- WHAT IS REQUIRED:
Copy each line below without leaving any out.

----- COLLECTED DATA

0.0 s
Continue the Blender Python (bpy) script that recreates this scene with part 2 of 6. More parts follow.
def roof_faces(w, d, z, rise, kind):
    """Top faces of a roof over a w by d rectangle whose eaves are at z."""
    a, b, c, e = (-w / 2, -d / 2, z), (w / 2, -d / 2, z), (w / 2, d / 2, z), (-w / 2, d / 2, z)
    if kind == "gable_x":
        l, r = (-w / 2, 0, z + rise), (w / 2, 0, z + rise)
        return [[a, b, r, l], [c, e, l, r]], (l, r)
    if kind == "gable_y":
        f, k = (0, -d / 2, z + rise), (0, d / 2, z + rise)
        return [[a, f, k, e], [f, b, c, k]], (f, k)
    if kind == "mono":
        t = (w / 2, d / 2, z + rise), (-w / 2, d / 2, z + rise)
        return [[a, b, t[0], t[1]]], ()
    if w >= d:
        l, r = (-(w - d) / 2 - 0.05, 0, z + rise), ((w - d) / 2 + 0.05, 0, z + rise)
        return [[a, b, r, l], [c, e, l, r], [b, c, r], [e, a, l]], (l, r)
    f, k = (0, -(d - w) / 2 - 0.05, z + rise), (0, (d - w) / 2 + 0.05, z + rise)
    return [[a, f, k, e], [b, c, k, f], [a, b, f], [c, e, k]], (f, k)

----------

- TASK RESPONSE:
0.0 s
Continue the Blender Python (bpy) script that recreates this scene with part 2 of 6. More parts follow.
def roof_faces(w, d, z, rise, kind):
    """Top faces of a roof over a w by d rectangle whose eaves are at z."""
    a, b, c, e = (-w / 2, -d / 2, z), (w / 2, -d / 2, z), (w / 2, d / 2, z), (-w / 2, d / 2, z)
    if kind == "gable_x":
        l, r = (-w / 2, 0, z + rise), (w / 2, 0, z + rise)
        return [[a, b, r, l], [c, e, l, r]], (l, r)
    if kind == "gable_y":
        f, k = (0, -d / 2, z + rise), (0, d / 2, z + rise)
        return [[a, f, k, e], [f, b, c, k]], (f, k)
    if kind == "mono":
        t = (w / 2, d / 2, z + rise), (-w / 2, d / 2, z + rise)
        return [[a, b, t[0], t[1]]], ()
    if w >= d:
        l, r = (-(w - d) / 2 - 0.05, 0, z + rise), ((w - d) / 2 + 0.05, 0, z + rise)
        return [[a, b, r, l], [c, e, l, r], [b, c, r], [e, a, l]], (l, r)
    f, k = (0, -(d - w) / 2 - 0.05, z + rise), (0, (d - w) / 2 + 0.05, z + rise)
    return [[a, f, k, e], [b, c, k, f], [a, b, f], [c, e, k]], (f, k)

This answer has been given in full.